EXERCISE GOAL:
Extract the lines that hold the string "category".

——

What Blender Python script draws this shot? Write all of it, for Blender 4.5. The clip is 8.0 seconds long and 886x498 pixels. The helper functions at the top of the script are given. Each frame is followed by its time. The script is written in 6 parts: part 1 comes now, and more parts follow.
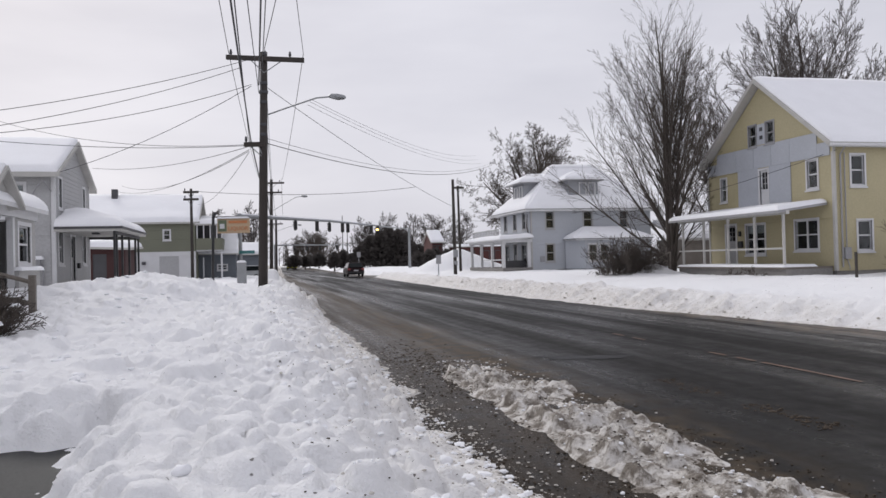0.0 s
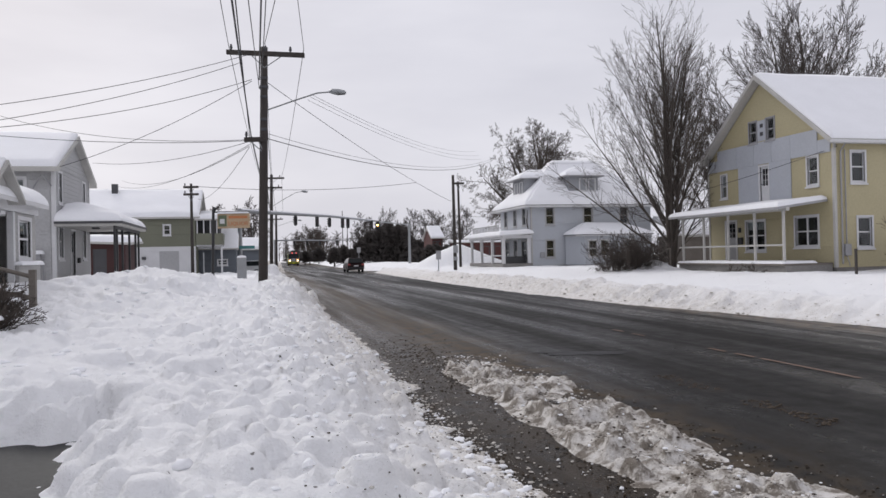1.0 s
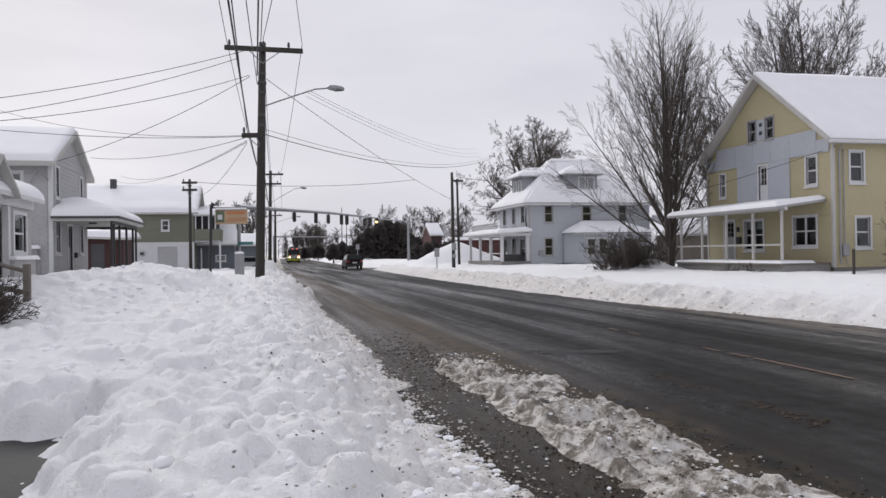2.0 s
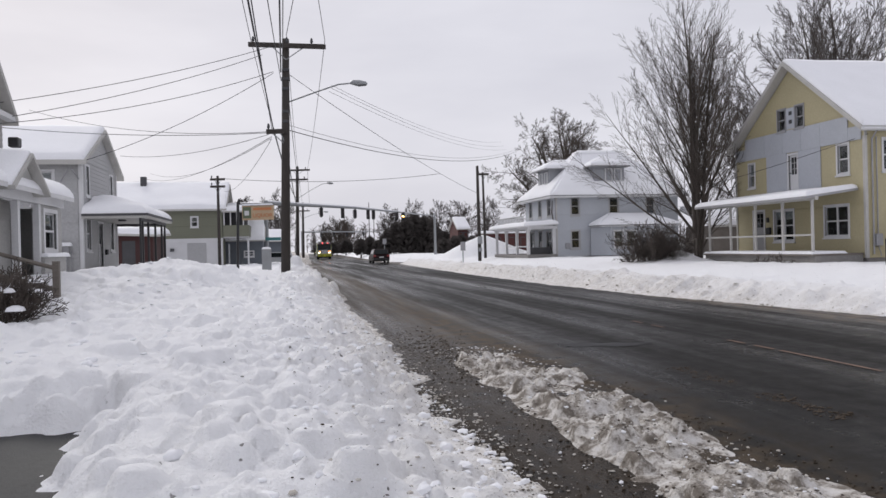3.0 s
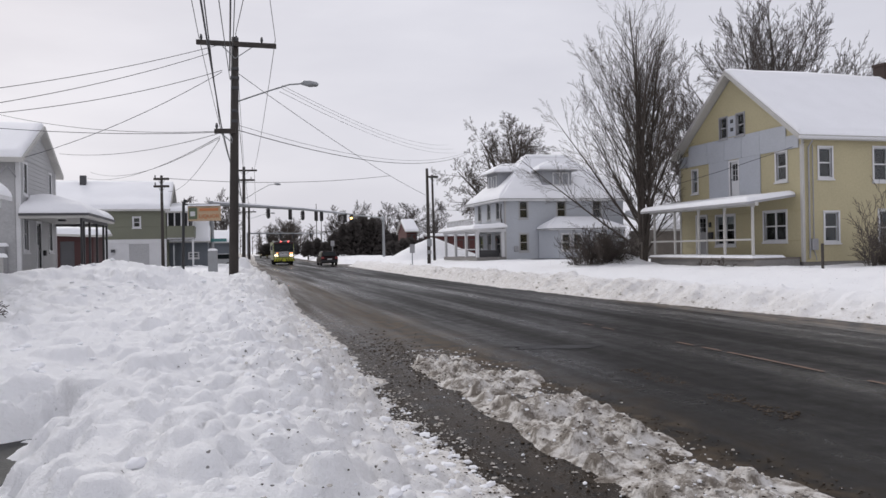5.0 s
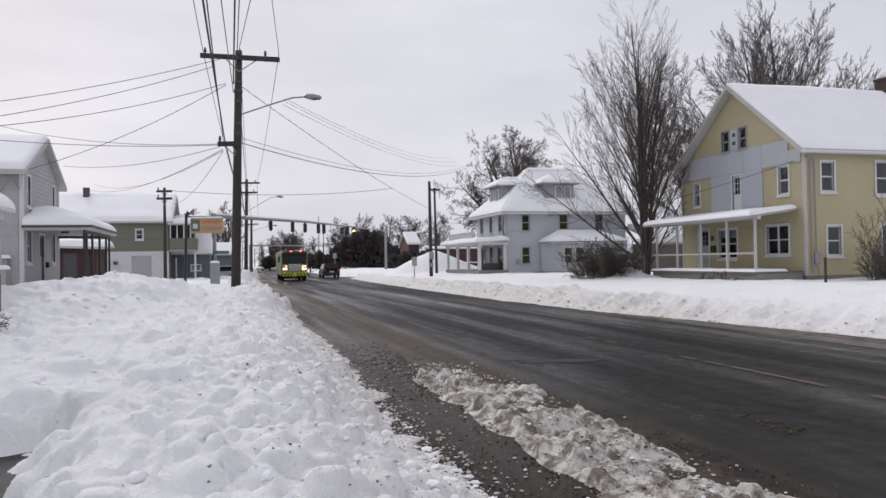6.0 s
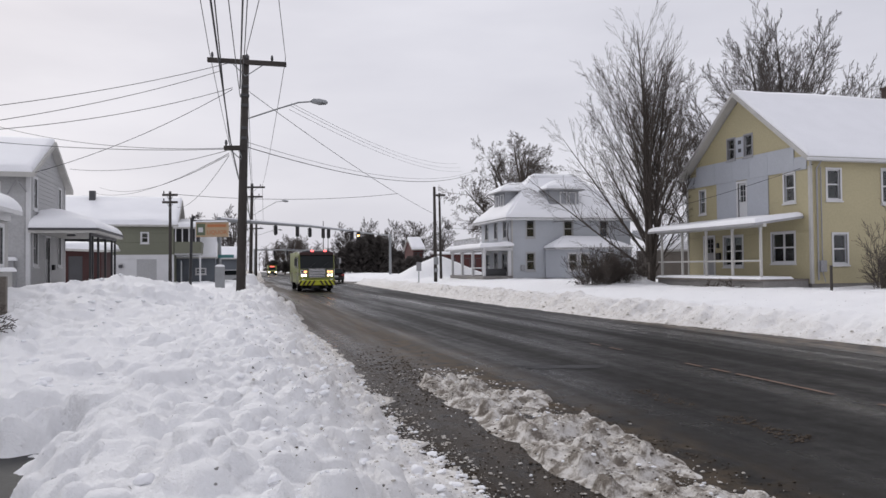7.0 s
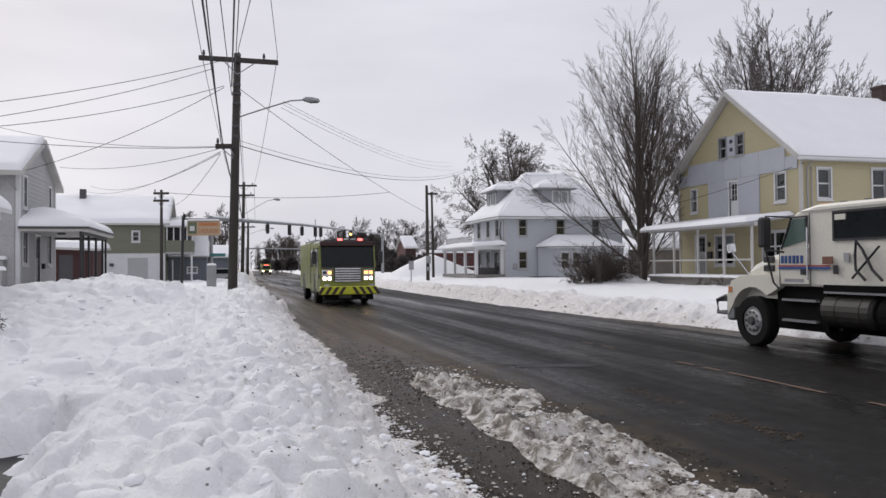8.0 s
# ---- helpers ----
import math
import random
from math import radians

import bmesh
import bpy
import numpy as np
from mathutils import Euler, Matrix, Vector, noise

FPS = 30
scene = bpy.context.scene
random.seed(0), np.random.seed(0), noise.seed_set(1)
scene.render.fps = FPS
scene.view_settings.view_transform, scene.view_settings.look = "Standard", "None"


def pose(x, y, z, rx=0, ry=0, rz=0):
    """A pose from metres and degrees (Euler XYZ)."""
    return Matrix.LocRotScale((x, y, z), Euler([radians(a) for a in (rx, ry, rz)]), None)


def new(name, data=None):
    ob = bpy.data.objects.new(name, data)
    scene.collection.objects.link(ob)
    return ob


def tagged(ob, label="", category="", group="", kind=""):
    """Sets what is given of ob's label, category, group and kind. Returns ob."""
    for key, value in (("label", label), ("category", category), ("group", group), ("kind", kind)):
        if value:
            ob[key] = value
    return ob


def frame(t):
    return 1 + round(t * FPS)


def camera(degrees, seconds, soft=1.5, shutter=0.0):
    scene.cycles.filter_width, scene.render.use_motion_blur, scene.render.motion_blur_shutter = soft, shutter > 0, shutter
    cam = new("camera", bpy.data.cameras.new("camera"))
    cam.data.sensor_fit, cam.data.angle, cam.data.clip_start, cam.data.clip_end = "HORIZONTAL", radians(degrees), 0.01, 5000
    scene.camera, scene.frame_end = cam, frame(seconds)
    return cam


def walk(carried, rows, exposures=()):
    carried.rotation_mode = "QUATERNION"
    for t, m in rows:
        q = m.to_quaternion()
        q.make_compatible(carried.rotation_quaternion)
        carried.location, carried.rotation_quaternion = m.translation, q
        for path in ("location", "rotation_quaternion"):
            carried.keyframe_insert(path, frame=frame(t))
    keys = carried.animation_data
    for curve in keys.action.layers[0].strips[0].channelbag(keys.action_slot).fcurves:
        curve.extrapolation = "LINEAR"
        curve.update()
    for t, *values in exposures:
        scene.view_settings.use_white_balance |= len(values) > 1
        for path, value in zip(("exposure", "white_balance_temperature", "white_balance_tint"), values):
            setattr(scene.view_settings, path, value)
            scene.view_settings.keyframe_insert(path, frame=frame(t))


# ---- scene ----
# ---------------------------------------------------------------- camera
cam = camera(61.0, 8.0, soft=1.5)
walk(cam, [
    (0, pose(0.004, 0.010, 1.751, 90.789, 1.409, -14.038)),
    (0.5, pose(-0.007, -0.004, 1.748, 90.598, 1.096, -14.095)),
    (1, pose(-0.001, 0.000, 1.750, 90.458, 1.261, -14.040)),
    (1.5, pose(0.003, 0.011, 1.748, 90.435, 1.203, -14.107)),
    (2.8, pose(0.271, 0.048, 1.746, 89.891, 0.055, -13.605)),
    (3, pose(0.240, 0.019, 1.738, 89.833, 1.397, -11.960)),
    (3.5, pose(0.199, 0.023, 1.746, 90.065, 1.057, -11.704)),
    (4, pose(0.125, 0.019, 1.754, 90.355, 1.336, -14.640)),
    (4.5, pose(0.098, 0.038, 1.751, 89.790, 1.233, -15.831)),
    (6, pose(0.094, 0.046, 1.761, 90.893, 0.962, -15.798)),
    (6.5, pose(0.076, 0.053, 1.757, 91.452, 0.752, -15.298)),
    (7, pose(0.069, 0.046, 1.754, 91.317, 0.561, -15.481)),
    (7.5, pose(0.059, 0.052, 1.762, 91.307, 0.578, -15.194)),
    (8, pose(0.070, 0.060, 1.757, 91.208, 0.567, -16.065)),
])

# ---------------------------------------------------------------- world and light (overcast winter day)
EXPOSURE = 0.0
scene.view_settings.exposure = EXPOSURE
SUN_EL, SUN_AZ = radians(32), radians(-22)
world = bpy.data.worlds.new("overcast_sky")
scene.world = world
world.use_nodes = True
wn, wl = world.node_tree.nodes, world.node_tree.links
wn.clear()
w_out = wn.new("ShaderNodeOutputWorld")
w_bg = wn.new("ShaderNodeBackground")
w_sky = wn.new("ShaderNodeTexSky")
w_sky.sky_type, w_sky.sun_disc = "NISHITA", False
w_sky.sun_elevation, w_sky.sun_rotation = SUN_EL, SUN_AZ
w_sky.dust_density = 4.0
w_co = wn.new("ShaderNodeTexCoord")
w_map = wn.new("ShaderNodeMapping")
w_map.inputs["Scale"].default_value = (1.2, 1.2, 4.5)
w_noise = wn.new("ShaderNodeTexNoise")
w_noise.inputs["Scale"].default_value, w_noise.inputs["Detail"].default_value = 1.6, 5.0
w_noise.inputs["Roughness"].default_value = 0.5
w_ramp = wn.new("ShaderNodeValToRGB")
w_ramp.color_ramp.elements[0].position, w_ramp.color_ramp.elements[0].color = 0.32, (6.45, 6.45, 7.2, 1)
w_ramp.color_ramp.elements[1].position, w_ramp.color_ramp.elements[1].color = 0.68, (8.1, 8.05, 8.75, 1)
w_mix = wn.new("ShaderNodeMix")
w_mix.data_type = "RGBA"
w_mix.inputs["Factor"].default_value = 0.95
wl.new(w_co.outputs["Generated"], w_map.inputs["Vector"])
wl.new(w_map.outputs["Vector"], w_noise.inputs["Vector"])
wl.new(w_noise.outputs["Fac"], w_ramp.inputs["Fac"])
wl.new(w_sky.outputs["Color"], w_mix.inputs["A"])
wl.new(w_ramp.outputs["Color"], w_mix.inputs["B"])
wl.new(w_mix.outputs["Result"], w_bg.inputs["Color"])
w_bg.inputs["Strength"].default_value = 0.1
wl.new(w_bg.outputs["Background"], w_out.inputs["Surface"])

sun_data = bpy.data.lights.new("sun", "SUN")
sun_data.energy, sun_data.angle, sun_data.color = 1.25, radians(25), (1.0, 0.97, 0.93)
sun = new("sun", sun_data)
sun.matrix_world = pose(0, 0, 60, 90 - 32, 0, 202)


# ---------------------------------------------------------------- materials
def material(name, colour, rough=0.7, metal=0.0, vary=0.15, scale=6.0, bump=0.0, bump_scale=40.0, spec=0.5, colour2=None, emit=None, emit_power=0.0):
    """A surface with variation at two scales: broad stains and fine grain."""
    m = bpy.data.materials.new(name)
    m.use_nodes = True
    n, l = m.node_tree.nodes, m.node_tree.links
    b = n["Principled BSDF"]
    b.inputs["Metallic"].default_value = metal
    b.inputs["Specular IOR Level"].default_value = spec
    co = n.new("ShaderNodeTexCoord")
    big, fine = n.new("ShaderNodeTexNoise"), n.new("ShaderNodeTexNoise")
    big.inputs["Scale"].default_value, big.inputs["Detail"].default_value = scale * 0.25, 4
    fine.inputs["Scale"].default_value, fine.inputs["Detail"].default_value = scale * 6, 3
    l.new(co.outputs["Object"], big.inputs["Vector"])
    l.new(co.outputs["Object"], fine.inputs["Vector"])
    add = n.new("ShaderNodeMath")
    add.operation = "ADD"
    l.new(big.outputs["Fac"], add.inputs[0])
    l.new(fine.outputs["Fac"], add.inputs[1])
    ramp = n.new("ShaderNodeMapRange")
    ramp.inputs["From Min"].default_value, ramp.inputs["From Max"].default_value = 0.65, 1.35
    l.new(add.outputs[0], ramp.inputs["Value"])
    mix = n.new("ShaderNodeMix")
    mix.data_type = "RGBA"
    c2 = colour2 or tuple(min(1.0, c * (1 + vary)) for c in colour)
    c1 = colour if colour2 else tuple(c * (1 - vary) for c in colour)
    mix.inputs["A"].default_value, mix.inputs["B"].default_value = (*c1, 1), (*c2, 1)
    l.new(ramp.outputs["Result"], mix.inputs["Factor"])
    l.new(mix.outputs["Result"], b.inputs["Base Color"])
    rr = n.new("ShaderNodeMapRange")
    rr.inputs["To Min"].default_value, rr.inputs["To Max"].default_value = max(0.02, rough - 0.1), min(1, rough + 0.1)
    l.new(big.outputs["Fac"], rr.inputs["Value"])
    l.new(rr.outputs["Result"], b.inputs["Roughness"])
    if bump:
        bn = n.new("ShaderNodeTexNoise")
        bn.inputs["Scale"].default_value, bn.inputs["Detail"].default_value = bump_scale, 4
        l.new(co.outputs["Object"], bn.inputs["Vector"])
        bp = n.new("ShaderNodeBump")
        bp.inputs["Strength"].default_value, bp.inputs["Distance"].default_value = bump, 0.02
        l.new(bn.outputs["Fac"], bp.inputs["Height"])
        l.new(bp.outputs["Normal"], b.inputs["Normal"])
    if emit:
        b.inputs["Emission Color"].default_value = (*emit, 1)
        b.inputs["Emission Strength"].default_value = emit_power
    return m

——

THE RESULT:
def tagged(ob, label="", category="", group="", kind=""):
    """Sets what is given of ob's label, category, group and kind. Returns ob."""
    for key, value in (("label", label), ("category", category), ("group", group), ("kind", kind)):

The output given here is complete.